Agency — Sale of flat — Subsale — Purchasers setting up fraudulent scheme — Agent failing to act on landlords’ request for name of proper assignee before contracts exchanged — Whether agent acting in breach of duty to vendor — Breach found at first instance — Vendor appealed on damages — Appeal dismissed — Agent’s cross-appeal on breach of duty allowed
The plaintiff instructed the defendant estate agents to sell a flat at an asking price of £250,000. The agent instructed subagents, V, who showed the flat to Mr S, who made an offer for Mrs B. The landlords’ consent was needed for the assignment and they requested references from the purchasers. Two purported references were given to the first defendant. Those references were for a Mrs K and were unacceptable to the landlords who, by fax, requested information as to the correct assignee and bankers’ references for Mrs B. The agreed price was £210,000. The defendants took no action regarding the fax. After the exchange of contracts, the vendor was astonished to discover that there was a subsale for £296,000 borrowed from Eagle Star. In order to borrow that sum Mrs K told Eagle Star that the flat had been bought for an asking price of £396,000. The vendor sued MW for breach of duty of care in the provision of agency services arguing, inter alia, that had MW acted on the fax, they would have been alerted to the subsale; that would have created a duty that it be brought to the vendor’s attention so creating an opportunity to negotiate an increase.
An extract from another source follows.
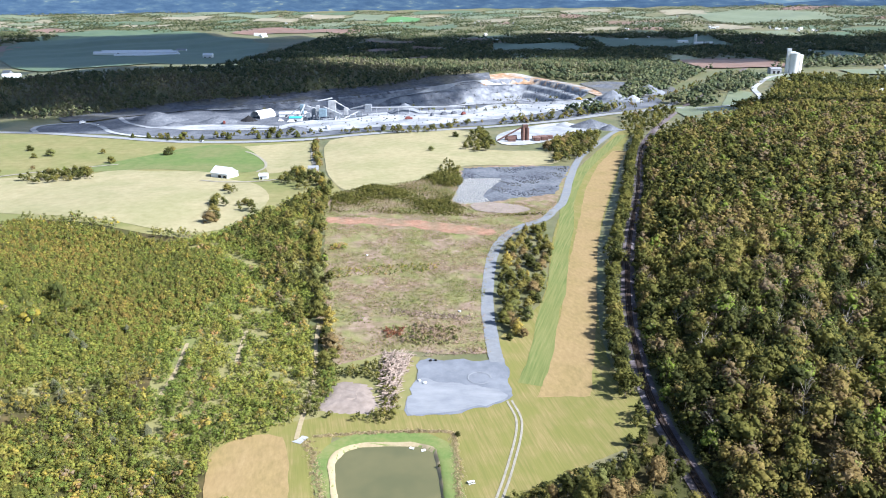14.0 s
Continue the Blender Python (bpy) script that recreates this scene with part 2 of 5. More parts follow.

At first instance he won damages of £5 for the breach, but the judge found that MW would not have concluded thereby that there was a subsale; the defendants were awarded their commission on the counterclaim: see [1993] 2 EGLR 39. The vendor appealed on the ground of insufficient damages insufficient and the defendants cross-appealed on the ground that there had been no breach of duty.
Held The appeal was dismissed.
1. If the defendants had acted on the fax there might have been some further delay in obtaining the landlord’s consent for assignment. However, such delay could not have been laid at the vendor’s door.
2. The court disagreed with the judge’s finding that failure to act on the fax would have constituted a breach of duty.
3. Further, even if there had been a breach, it would not have caused the vendor any loss. The agents could not have been liable for loss of a subsale which was a fraudulent transaction. The relevant documentation only came into existence for the purpose of that transaction.
4. The only real transaction was the sale of the flat for £210,000, for which the vendor had been paid.
5. It would also be wrong in fact or in law for a court to allow a vendor, who was armed with knowledge of the subsale, to have squeezed more out of the fraudsters. Damages could not be awarded in compensation of a right to share in stolen money.
6. While it was true that if the vendor had negotiated a sale at a higher price he could have kept the money, it did not follow that the vendor ought to have a share in fraudulent profits. The court was acting with the benefit of hindsight and had to take public policy into account.
Phillip Kremen (who did not appear below) (instructed by HM Rose & Co) appeared for the appellant vendor; Christopher Russell (instructed by Berrymans) appeared for the estate agents.